Foxhoven, a lawyer who has specialized in juvenile law, was administrator of the Iowa Child Advocacy Board for six years before joining the Drake Law School faculty in 2006.

“I don’t perceive my role as being one, or this task force as being one to say: ‘We’re going to investigate and assign fault,'” Foxhoven says. “I see it as a let’s look at what’s going on in the juvenile home and say: ‘What can be done better? What could be done to make it better for kids?'”

Governor Branstad has suggested it might be best to turn the home over to private enterprise.

“My direction from the governor was: ‘Everything’s on the table and look at everything and do what’s best for kids,'” Foxhoven says. “That’s as simple as he made it and so I think he’s not directing me or anybody else to say: ‘This is the place you ought to go or where you ought to go.’ He’s saying: ‘Look at everything and I want this task force to be independent and to give us honest recommendations, no matter where it falls.'”
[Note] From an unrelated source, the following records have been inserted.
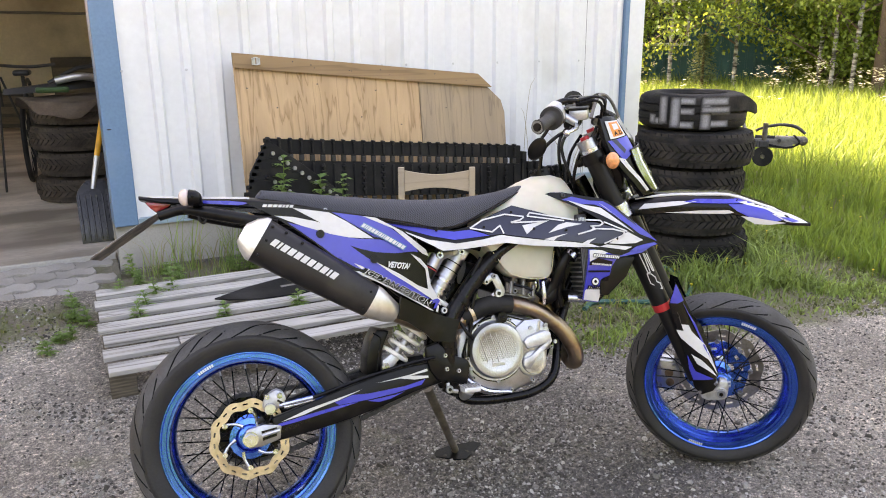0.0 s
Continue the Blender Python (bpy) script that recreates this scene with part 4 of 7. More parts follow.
FRAME = material("black_frame", (0.0020, 0.0021, 0.0024), 0.27, 0.0, 0.25, 18, 150, 0.12, stain=(0.010, 0.0092, 0.0083), stain_scale=18, stain_amount=0.25, spec=0.24)
PLASTIC = material("satin_black_plastic", (0.0024, 0.0024, 0.0027), 0.32, 0, 0.2, 18, 200, 0.1, stain=(0.011, 0.0102, 0.0093), stain_scale=16, stain_amount=0.25, spec=0.22)
SEAT = material("seat_cover", (0.034, 0.036, 0.043), 0.75, 0, 0.15, 30, 150, 0.1)
TANK = material("translucent_tank", (0.545, 0.525, 0.44), 0.38, 0, 0.05, 3, 40, 0.02, stain=(0.60, 0.54, 0.36), stain_scale=3, stain_amount=0.2)
TANK.node_tree.nodes["Principled BSDF"].inputs["Subsurface Weight"].default_value = 0.25
TANK.node_tree.nodes["Principled BSDF"].inputs["Subsurface Scale"].default_value = 0.03
BOLT_STEEL = material("zinc_bolt", (0.36, 0.39, 0.45), 0.42, 1.0, 0.12, 30, 120, 0.06, stain=(0.20, 0.20, 0.21), stain_scale=30, stain_amount=0.3)
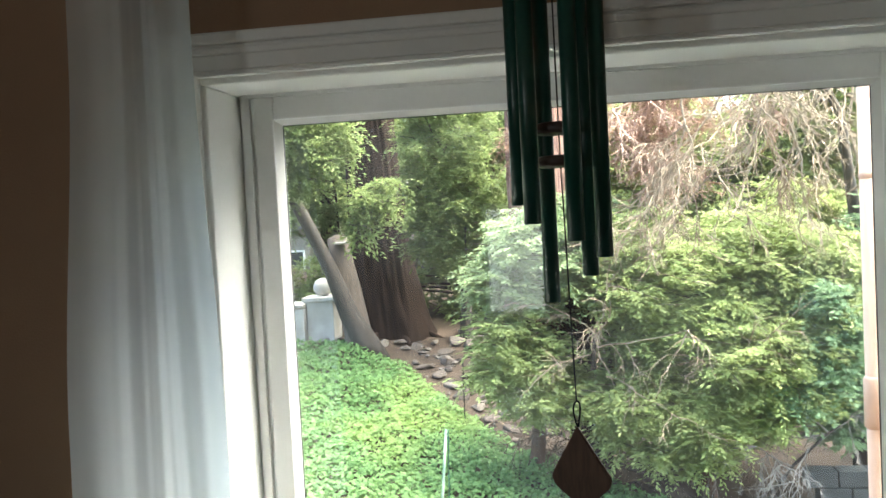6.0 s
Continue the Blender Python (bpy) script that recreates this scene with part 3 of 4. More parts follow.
def build_left_corner():
    k = thing("low_cabinet", "dark-stained low wooden cabinet against the wall", "cabinet")
    part("body", box((-1.80, -0.43, 0.0), (-1.04, 0.012, 0.845), 0.003), DARKWOOD, k)
    part("cabinet_top", box((-1.82, -0.45, 0.847), (-1.03, 0.014, 0.872), 0.005), DARKWOOD, k)
    for x in (-1.79, -1.41):
        dr = part("door", box((x, -0.448, 0.06), (x + 0.365, -0.432, 0.82), 0.003), DARKWOOD, k)
        part("knob", lathe([(0.006, 0), (0.006, 0.012), (0.013, 0.018), (0.010, 0.026)], 16, m=Matrix.Translation((x + (0.33 if x < -1.5 else 0.035), -0.448, 0.5)) @ Matrix.Rotation(radians(90), 4, "X")), BRONZE, dr)
    bx = thing("tissue_box", "small white card box with rounded edges on the cabinet", "box", pose(-1.096, -0.25, 0.872, 0, 0, 12))
    bm = box((-0.058, -0.055, 0.0), (0.058, 0.055, 0.094), 0.012, 3)
    for v in bm.verts:
        v.co.x *= 1 - 0.5 * v.co.z
    part("carton", bm, CARTON, bx)
    part("lid_seam", box((-0.0535, -0.0552, 0.070), (0.0535, 0.0552, 0.0712)), SEAL, bx)

    # framed picture
    p = thing("framed_picture", "brown wooden frame holding a dark blue print in a mat", "picture")
    x1, x0, z0, z1, fw = -1.235, -1.555, 1.577, 1.932, 0.022
    for n, lo, hi in (("frame_rail", (x0, -0.008, z1 - fw), (x1, WF, z1)), ("frame_rail", (x0, -0.008, z0), (x1, WF, z0 + fw)),
                      ("frame_stile", (x0, -0.0075, z0 + fw), (x0 + fw, WF, z1 - fw)), ("frame_stile", (x1 - fw, -0.0075, z0 + fw), (x1, WF, z1 - fw))):
        part(n, box(lo, hi, 0.004), REDWOOD, p)
    part("mat_board", box((x0 + fw, 0.006, z0 + fw), (x1 - fw, WF, z1 - fw)), MATBOARD, p)
    part("print", box((x0 + fw + 0.024, 0.003, z0 + fw + 0.03), (x1 - fw - 0.013, 0.0055, z1 - fw - 0.028)), PRINT, p)

    # carved bow above the picture, hung by a cord
    o = thing("carved_bow", "dark red carved wooden bow hung above a picture", "wall ornament")
    cx, cz = -1.395, 2.045
    for s in (-1, 1):
        lobe = [(cx + s * (0.012 + 0.072 * math.sin(math.pi * k / 16)), 0.0, cz + 0.018 + 0.026 * math.sin(2 * math.pi * k / 16) * 1.0) for k in range(1, 16)]
        part("lobe", tube(lobe, [0.010] * 15, 10), REDWOOD, o, smooth=True)
        tail = [(cx + s * 0.01, 0.0, cz + 0.004), (cx + s * 0.05, 0.0, cz - 0.012), (cx + s * 0.082, 0.0, cz - 0.025)]
        part("tail", tube(tail, [0.008, 0.012, 0.008], 10), REDWOOD, o, smooth=True)
        part("cord", tube([(cx + s * 0.055, 0.006, cz + 0.045), (cx, 0.010, cz + 0.14)], 0.0016, 6), CORD, o)
    part("knot", lathe([(0.004, -0.018), (0.015, -0.012), (0.017, 0), (0.015, 0.012), (0.004, 0.018)], 14, m=Matrix.Translation((cx, 0.0, cz + 0.016))), REDWOOD, o, smooth=True)
    part("nail", tube([(cx, WF + 0.01, cz + 0.14), (cx, 0.004, cz + 0.142)], 0.002, 8), BLACKIRON, o)


build_left_corner()


def build_hanging():
    h = thing("hanging_ornament", "dark bronze bell ornament hung on the stair wall", "wall ornament", pose(1.052, -0.03, 0))
    part("plaque", box((-0.062, -0.012, 2.052), (0.062, 0.046, 2.17), 0.006), BRONZE, h)
    part("cord", tube([(0, 0, 2.06), (0, 0, 1.985)], 0.0016, 6), CORD, h)
    part("lantern", lathe([(0.012, 1.99), (0.036, 1.975), (0.040, 1.90), (0.040, 1.86), (0.030, 1.825), (0.008, 1.805)], 20), LANTERN, h, "dull brown cloth lantern", True)
    part("dowel", tube([(-0.075, -0.004, 1.866), (0.07, -0.004, 1.868)], 0.0045, 10), DARKWOOD, h, smooth=True)
    part("cord", tube([(0, 0, 1.806), (0, 0, 1.73)], 0.0014, 6), CORD, h)
    bell = part("bell", lathe([(0.003, 1.742), (0.008, 1.732), (0.022, 1.716), (0.031, 1.705), (0.031, 1.672), (0.038, 1.655), (0.034, 1.655)], 24), BRONZE, h, smooth=True)
    part("clapper", lathe([(0.002, 1.70), (0.002, 1.652), (0.007, 1.648), (0.004, 1.640)], 12), BRONZE, bell, smooth=True)


build_hanging()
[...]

The task force is to make its recommendations to the governor by October 15th. The governor’s executive order calls for staff at the Juvenile Home to undergo new training in how to deal with the episodes of teenage trauma they witness at the facility. According to Foxhoven, that’s a good start.

“Having training that really focuses on what do we do differently with those kids that may be out of control at times, but that is less restrained-oriented or seclusion-oriented,” Foxhoven says.

The director of the Juvenile Home resigned in February, shortly after advocates from Disability Rights Iowa visited the home and raised questions about how residents were being treated. The man appointed as temporary director of the Toledo home also runs the State Training School for Boys in Eldora.